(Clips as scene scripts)

───

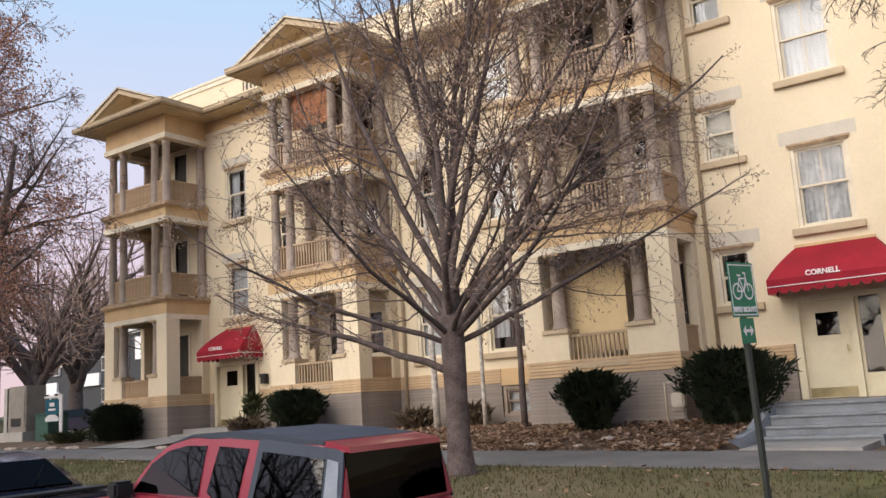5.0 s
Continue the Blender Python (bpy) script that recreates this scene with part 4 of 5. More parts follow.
def rock_data(seed):
    r = random.Random(seed)
    bm = bmesh.new()
    bmesh.ops.create_icosphere(bm, subdivisions=1, radius=0.5)
    for v in bm.verts:
        v.co *= r.uniform(0.75, 1.2)
        v.co.z *= 0.6
    me = bpy.data.meshes.new("edging_stone")
    bm.to_mesh(me)
    bm.free()
    me.materials.append(STONE)
    return me


rocks = [rock_data(i) for i in range(5)]
x = -36.0
while x < -14.0:
    if not -25.2 < x < -22.0 and er.random() < 0.85:
        s = er.uniform(0.14, 0.34)
        o = tagged(new("edging_stone", rocks[er.randrange(5)]), "pale rough stone edging the planting bed", "stone", "edging stones of the bed")
        o.matrix_world = pose(x, WALK_Y1 + er.uniform(0.05, 0.3), land_z(x, 15.2) + 0.02, 0, 0, er.uniform(0, 360)) @ Matrix.Diagonal((s * 1.3, s, s * 0.8, 1))
    x += er.uniform(0.22, 0.42)
for x, y, s in ((-8.9, 16.0, 0.3), (-8.4, 15.6, 0.22), (-10.3, 15.4, 0.25), (-9.2, 15.25, 0.2), (-7.4, 15.3, 0.25), (-12.2, 15.2, 0.25)):
    o = tagged(new("edging_stone", rocks[int(s * 100) % 5]), "pale rough stone among the fallen leaves", "stone", "edging stones of the bed")
    o.matrix_world = pose(x, y, land_z(x, y) + 0.03, 0, 0, s * 900) @ Matrix.Diagonal((s * 1.3, s, s * 0.7, 1))

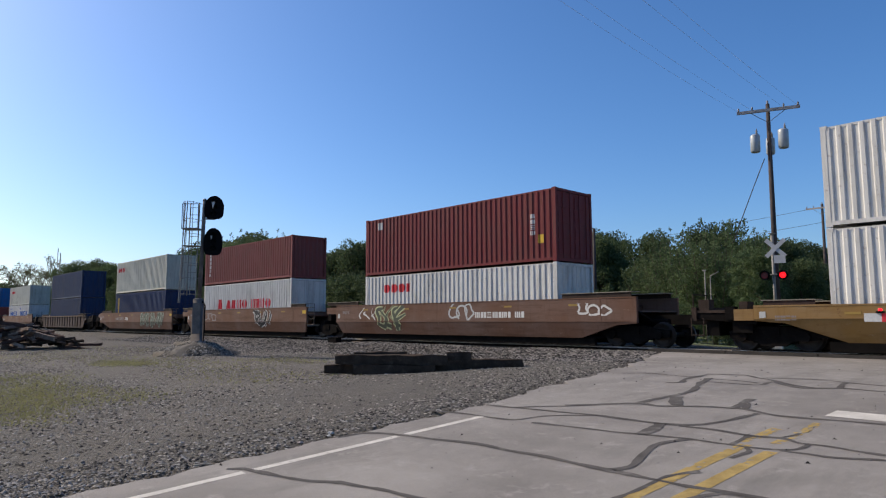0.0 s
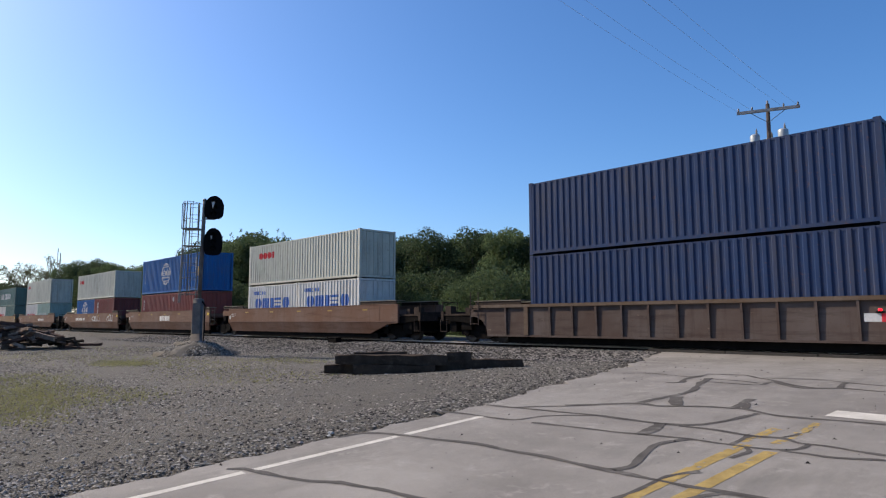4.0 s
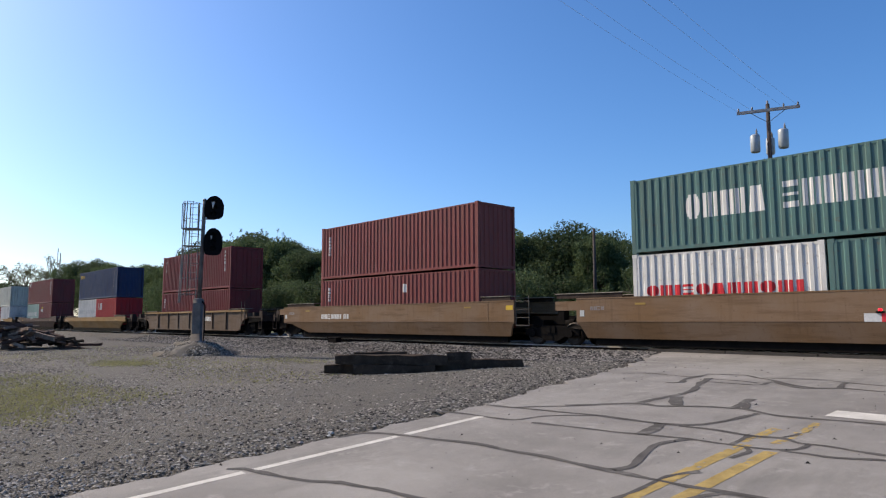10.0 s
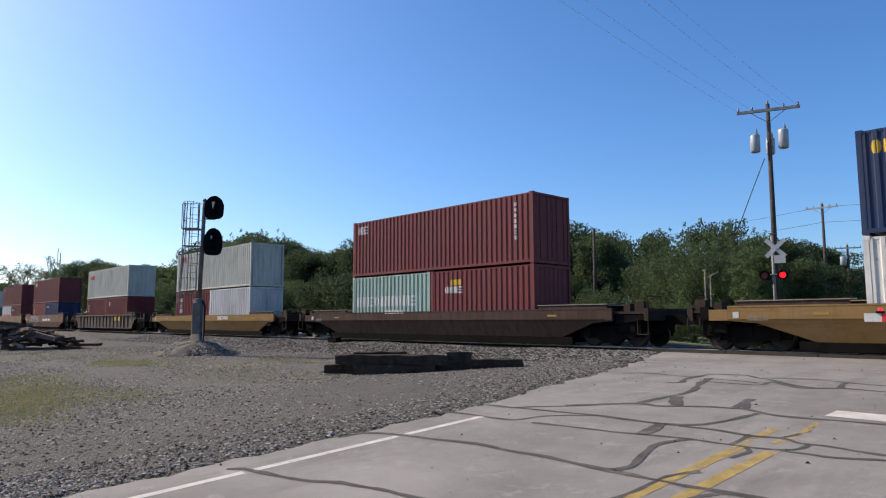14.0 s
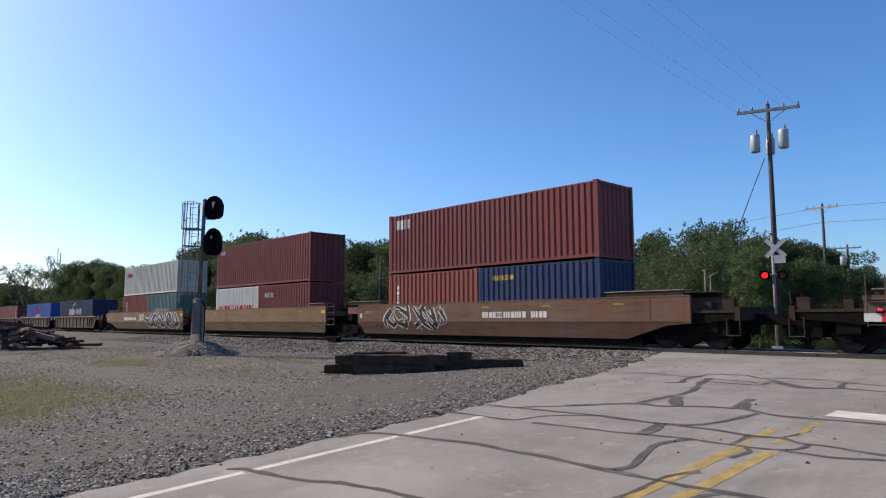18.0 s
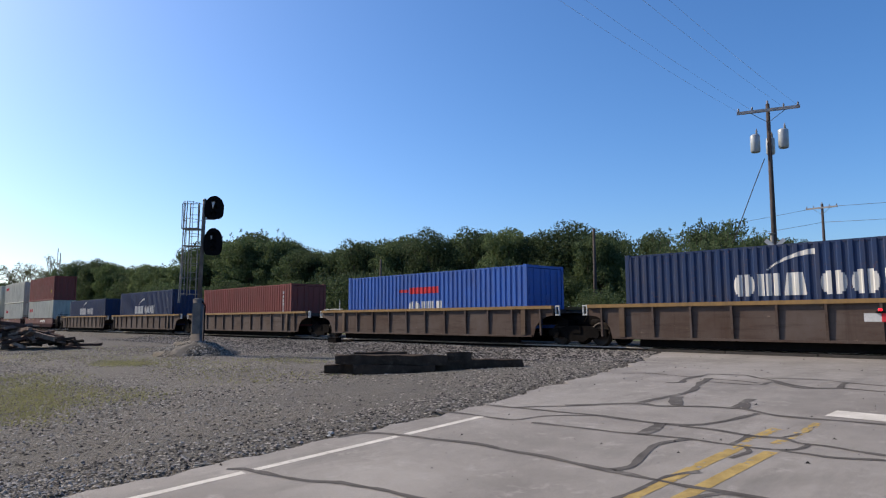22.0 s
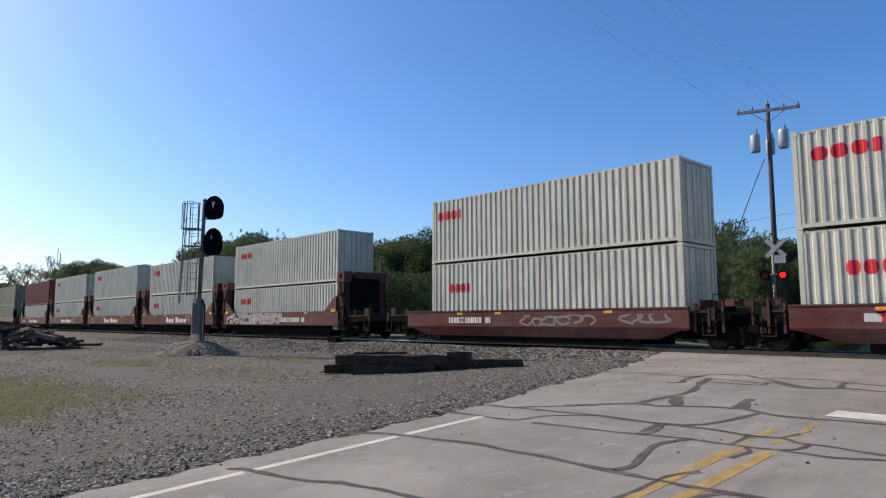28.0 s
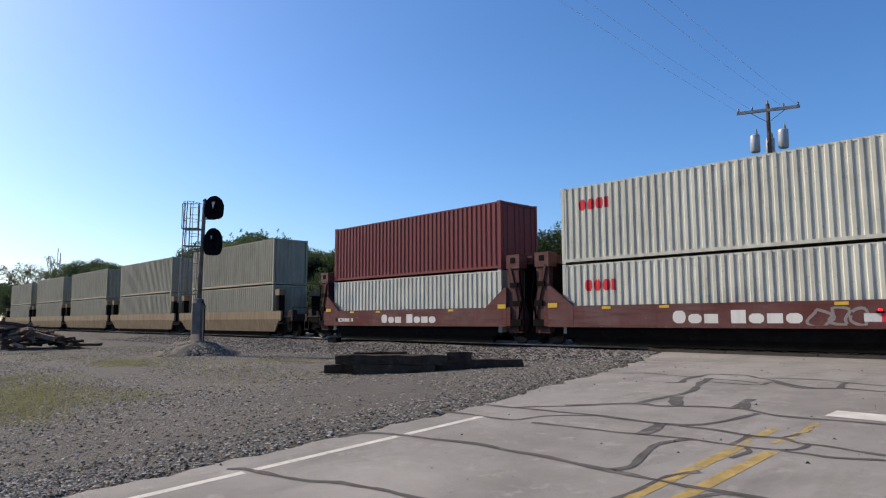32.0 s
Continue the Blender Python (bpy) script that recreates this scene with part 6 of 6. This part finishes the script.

───

**Exercise details**
Copy each line that contains the word "Python".

**Output for this exercise**
Continue the Blender Python (bpy) script that recreates this scene with part 4 of 5. More parts follow.
Continue the Blender Python (bpy) script that recreates this scene with part 6 of 6. This part finishes the script.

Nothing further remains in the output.